While certain types of discrimination might be allowable in highly specific contexts (e.g. a listed building not having sufficient wheelchair access), most is not justifiable by law. This applies particularly to discrimination associated with maternity or benefits arising from it. With the continued rise of single parent families, landlords are likely to see more tenants on benefits, with support rather than discrimination being the appropriate response.  

Alignment with legislation

This kind of approach chimes with how government legislation is evolving. There are clear moves by the Government to address and correct issues in this area, aimed at reducing stigma and increasing support for those on benefits. While much buy-to-let legislation is at odds with landlords’ aims, those renting to tenants on benefits can be assured of greater legislative alignment.

Last year’s Budget saw an increase in targeted affordability funding. This will increase local housing allowance rates, supporting tenants on benefits living in areas where private rents have been rising fast.
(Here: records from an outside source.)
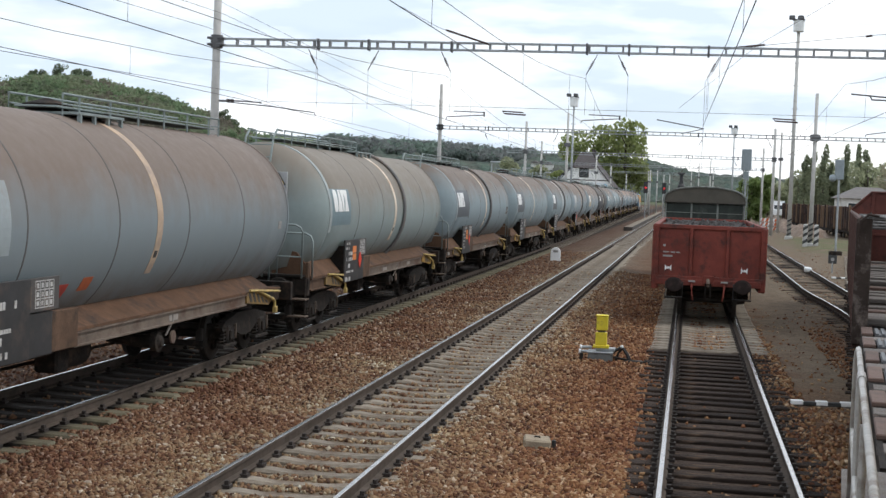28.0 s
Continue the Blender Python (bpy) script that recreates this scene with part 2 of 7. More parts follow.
M_GREY_GREEN = mat("grey_green_body", (0.10, 0.12, 0.105), 0.7, 0, 0.2, 2)
M_MESH_DARK = mat("dark_panes", (0.030, 0.038, 0.032), 0.6, 0, 0.45, 3, 0, 30, (0.07, 0.075, 0.065), 0.3, 2, spec=0.3)
M_PLANK = mat("deck_plank_grey", (0.145, 0.128, 0.115), 0.85, 0, 0.3, 3, 0.5, 25, (0.09, 0.065, 0.052), 0.4, 1.5, (1, 5, 5), per_object=0.25)
M_PLANK_BROWN = mat("deck_board_brown", (0.105, 0.063, 0.048), 0.8, 0, 0.25, 3, 0.3, 25, (0.07, 0.045, 0.037), 0.4, 2, per_object=0.15)
M_GRATE = mat("grating_steel", (0.135, 0.14, 0.145), 0.75, 0.0, 0.12, 4)
M_MAROON = mat("hood_maroon", (0.085, 0.026, 0.032), 0.5, 0, 0.18, 2, 0.08, 20, (0.07, 0.03, 0.032), 0.3)
M_HOOD_YELLOW = mat("hood_ochre_yellow", (0.33, 0.20, 0.02), 0.5, 0, 0.15, 2, 0.08, 20, (0.25, 0.15, 0.04), 0.25)
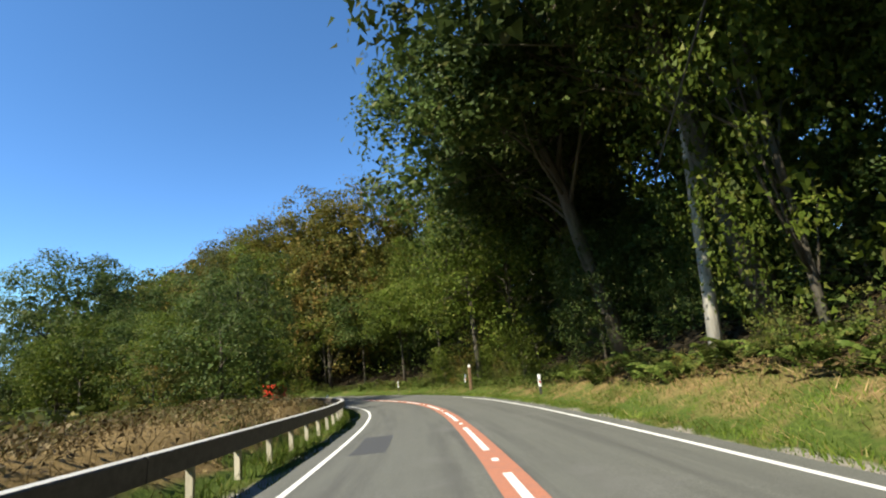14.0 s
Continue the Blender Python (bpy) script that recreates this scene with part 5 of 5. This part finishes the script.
p, _, _ = scatter(150000, -2, 245, 3.9, 8.5, 7, not_entry(lambda s_, n_: np.clip(np.interp(s_, [0, 30, 60, 95, 150, 180, 215, 240], [.25, .36, .4, .6, .95, .65, .55, .3]) + .5 * wave(s_, n_, 3, 5), 0, 1) * np.interp(n_, [3.9, 4.7, 5.4], [.06, .3, 1])))
stuff("dry_grass", blade_mesh("dry_grass", p, 0.22, L_STRAW, 8, .010, .8), "straw-coloured dry grass on the bank", "grass")
p, _, _ = scatter(14000, -2, 25, 3.75, 5.0, 47, patchy(.45, 1.6, 2))
stuff("foot_grass", blade_mesh("foot_grass", p, 0.34, L_STRAW, 48, .011, .7), "long dry grass at the foot of the farm bank", "grass")
p, _s, _n = scatter(1100, 33, 96, 4.4, 7.2, 49, patchy(.4, 2.6, 3))
stuff("weed_clumps", clump_mesh("weed_clumps", p + np.array([0, 0, .12]), np.random.default_rng(50).uniform(.14, .42, len(p)), 34, .10, L_BRAMBLE, 51), "clumps of nettles and docks on the grassy bank", "weeds")
p, _, _ = scatter(115000, 42, 236, -10.5, -4.75, 9, patchy(.75, 2.5, 6))
p[:, 2] += np.random.default_rng(3).uniform(0.0, 0.45, len(p))
stuff("dead_bracken", leaf_mesh("dead_bracken", p, 0.085, L_DEAD, 10, slim=.6), "brown dead bracken and brambles behind the guard rail", "bracken")
p, _, _ = scatter(50000, 42, 222, -9.5, -4.7, 11, patchy(.6, 3.5, 7))
stuff("bracken_stalks", blade_mesh("bracken_stalks", p, 0.45, L_DEAD, 12, .009, .5), "tangle of dry stalks behind the guard rail", "bracken")
p, _, _ = scatter(5200, 88, 166, 6.5, 8.0, 41, patchy(.45, 2.2, 3))
stuff("tall_dry_stalks", blade_mesh("tall_dry_stalks", p, 0.8, L_STRAW, 42, .009, .2), "tall dry pale stalks standing along the bank top", "stalks")
p, _, _ = scatter(20000, -3, 18, -8.0, -4.6, 13, patchy(.6, 2.0, 8))
p[:, 2] += np.random.default_rng(4).uniform(0.0, 0.55, len(p))
stuff("verge_weeds", leaf_mesh("verge_weeds", p, 0.10, L_DEAD, 14, slim=.5), "brown and green weeds under the trees", "weeds")
p, _, _ = scatter(9000, -3, 18, -6.0, -3.5, 15, patchy(.7, 2.0, 8))
stuff("verge_tufts", blade_mesh("verge_tufts", p, 0.32, L_GRASS, 16, .016), "green grass tufts on the verge under the trees", "grass")
p, _, _ = scatter(52000, -6, 25, 4.2, 6.0, 17, patchy(.8, 1.2, 9))
p[:, 2] += np.random.default_rng(6).uniform(0.0, 0.38, len(p))
stuff("bank_brambles", leaf_mesh("bank_brambles", p, 0.085, L_BRAMBLE, 18), "green brambles and nettles on the bank below the hedge", "brambles")
p, _, _ = scatter(20000, 34, 96, 4.6, 8.0, 19, patchy(.35, 1.8, 10))
p[:, 2] += np.random.default_rng(7).uniform(0.0, 0.30, len(p))
stuff("bank_weeds", leaf_mesh("bank_weeds", p, 0.085, L_FERN, 20), "low green weeds on the grassy bank", "weeds")


p, _, _ = scatter(15000, 221, 262, 5.3, 7.2, 43, patchy(.8, 1.6, 5))
p[:, 2] += np.random.default_rng(9).uniform(0.0, 0.6, len(p)) * np.random.default_rng(10).uniform(.3, 1, len(p))
stuff("woodland_brambles", leaf_mesh("woodland_brambles", p, 0.10, L_FERN, 44), "green brambles and nettles at the foot of the wood", "brambles")


# litter whose colour also carries the shade below the crowns
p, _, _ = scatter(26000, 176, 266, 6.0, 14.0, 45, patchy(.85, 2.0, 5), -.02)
stuff("leaf_litter", leaf_mesh("leaf_litter", p, 0.26, L_LITTER_SHADE, 46, up=1.6), "brown leaf litter under the roadside wood, tree shade in its dark colour", "leaf litter")


def fern_mesh(seed):
    g = np.random.default_rng(seed)
    v, f = [], []
    for k in range(9):
        a = g.uniform(0, 2 * np.pi)
        ln, out = g.uniform(.7, 1.15), g.uniform(.5, .9)
        for j in range(13):
            t = j / 12
            c = np.array([math.cos(a) * out * ln * t, math.sin(a) * out * ln * t, ln * (1.25 * t - .75 * t * t)])
            w = 0.24 * (1 - t) ** .8 * min(1, t * 5 + .2)
            sd = np.array([-math.sin(a), math.cos(a), 0])
            fw = np.array([math.cos(a), math.sin(a), .2]) * 0.045
            for e in (-1, 1):
                o = len(v)
                v += [tuple(c - fw * .5), tuple(c + fw * .5), tuple(c + sd * e * w + fw * 1.2 - np.array([0, 0, .05])), tuple(c + sd * e * w * .9 - np.array([0, 0, .06]))]
                f.append((o, o + 1, o + 2, o + 3))
    return mesh_of("fronds", v, f, L_FERN)


_ferns = [fern_mesh(90 + k) for k in range(3)]
r3 = random.Random(8)
for k in range(120):
    s_ = r3.uniform(196, 246)
    x, y = bank_xy(s_, r3.uniform(5.9, 8.0) - .4 * (s_ > 222))
    m = Matrix.LocRotScale((x, y, gz(x, y) - .05), Euler((r3.uniform(-.2, .2), r3.uniform(-.2, .2), r3.uniform(0, 6))), Vector((1, 1, 1)) * r3.uniform(.7, 1.25))
    thing("fern", "green bracken fern on the woodland bank", "fern", m, "ferns on the bank", data=_ferns[k % 3])


# ---- ivy on the trunks ----
def ivy(x, y, top, r, slope, low, seed, label):
    """Ivy round a trunk that leans by slope (metres across per metre up)."""
    g = np.random.default_rng(seed)
    z0 = gz(x, y) - .35
    k = int(2100 * (top - z0 - low))
    z = g.uniform(0, 1, k) ** .9
    a = g.uniform(0, 2 * np.pi, k)
    h = low + z * (top - z0 - low)
    rr = r * (1.05 - .18 * z) * (1 + .18 * np.sin(2 * a + 9 * z + seed) + .12 * np.sin(31 * z + 3 * a)) + np.abs(g.normal(0, .05, k))
    pts = np.stack([x + slope * h + np.cos(a) * rr, y - .085 * h + np.sin(a) * rr, z0 + h], 1)
    iv = thing("ivy", label, "ivy")
    part("leaves", leaf_mesh("leaves", pts, .115, L_IVY, seed + 1, up=.1, aim=np.stack([np.cos(a), np.sin(a), 0 * a], 1) * 1.1), iv)
    for q in range(4):
        b = q * 1.6 + seed
        part("stem", tube("stem", [(x + slope * j * (top - z0) / 6 + math.cos(b + .3 * j) * r * .8 * (1.05 - .07 * j), y - .085 * j * (top - z0) / 6 + math.sin(b + .3 * j) * r * .8 * (1.05 - .07 * j), z0 - .1 + j * (top - z0) / 6) for j in range(6)], [.035, .03, .028, .022, .016, .008], M_BARK, 5), iv)


for x, y, top, r, slope, low in ((7.2, 115.8, 8.0, .34, .14, 1.1), (5.0, 139.1, 8.6, .46, .09, .5), (7.1, 147.5, 6.0, .38, -.03, .2), (5.4, 67.0, 7.2, .34, .13, 2.9)):
    ivy(x, y, top, r, slope, low, int(y), "yellow-green ivy climbing a tree trunk")


# ---- scrub in the valley ----
_g = np.random.default_rng(31)
_k = 8500
_s, _n = _g.uniform(20, 232, _k), -_g.uniform(13, 62, _k)
_in_field = (_s > 196) & (_n < -40)
_keep = (_g.random(_k) < np.clip(.55 + .8 * wave(_s, _n, 9, 3.0), 0, 1)) & ~_in_field
_x, _y = on_road(_s[_keep], _n[_keep])
_c = np.stack([_x, _y, ground_z(_x, _y) + .3], 1)
stuff("valley_scrub", clump_mesh("valley_scrub", _c, _g.uniform(.6, 1.7, len(_c)), 14, .42, L_HEDGE, 33), "brown and olive scrub on the valley side", "scrub")

# ---- the whole place, set on its slope ----
for _ob in scene.objects:
    if _ob.parent is None and _ob is not cam and _ob is not sun:
        _ob.matrix_basis = LEVEL @ _ob.matrix_basis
More recently, in July 2018, James Brokenshire, Secretary of State for Communities, announced plans for a minimum three-year tenancy term. This would include a six-month break clause. It’s an important measure, which will help to give both tenants and landlords more long-term security.

Similarly, in September 2018, Prime Minister Theresa May announced a pledge for social housing. £2 billion is to be handed out to housing associations with the goal of creating many thousands of affordable homes. May has called for a change in attitudes, stating that: “Our friends and neighbours who live in social housing are not second-rate citizens.”

The same attitude can be applied to those on benefits. It is clearly part of the government agenda to provide benefits as a form of support within an environment that encourages the use of the benefit system as a route to independence.

The route to successful letting

This reinforces the importance of landlords evolving their views on letting to tenants on benefits. And it applies beyond the theoretical level. Letting to tenants of this type can yield tangible results, particularly in areas outside London. Benefit levels in less desirable areas can often exceed market rents, meaning that with thought and effort landlords can secure reliable income streams.

Landlords arriving at this type of tenant generally get there in two ways. The first is through buying property in an area, as above, with a high number of tenants on benefits. The second is through incentive schemes for landlords, run by local authorities working to house people on waiting lists. These can range from discounts on services to cash payments, including for deposits. With a local authority as a good covenant, landlords can look at reliable returns.

Landlords can also make progress through working with organisations that specialise in HMO rentals and support landlords. These have direct relationships with local authorities and can help to facilitate and sustain the kind of rental scenarios that landlords are looking for. Steve Olejnik of Mortgages for Business operates across the country, working to support landlords in the face of draconian criteria imposed by some lenders.

Olejnik believes that for the market to progress further legislation must change. “Landlords should be able to have freedom of choice when it comes to finance. It is the landlord whom the lender is underwriting and the decision should be based on their credit profile and ability to pay along with the security. It is irrelevant whether the tenant is in receipt of benefits and should not add any bearing to the risk decision.”

A social service

Of course, letting to tenants on benefits is not simply about obtaining finance and seeing a profit. There is also a strong social aspect. This brings increased responsibilities, which some landlords may shy away from and others may embrace. These might range from supervising completion of paperwork, to taking a compassionate approach to tenants living disordered lives. 

For this reason, local authorities offering incentives to landlords is perhaps not in the spirit of running an HMO that houses tenants on benefits. There is an argument for local authorities to instead offer support schemes for landlords. These could provide greater structure while attracting the kinds of landlords more suited to the work.

The combination of a landlord with the required skills and knowledge and a lender such as Octopus Property can result in successful letting to tenants on benefits. There is no doubt that this is a specialised area, so having experience, with an ability to consider all factors will always help. This includes not only an understanding of the benefits system but the needs of tenants themselves.

Ultimately, landlords who have benefited from a specialised approach to lending can help tenants with a specialised approach to letting. In this way, they can be true social landlords.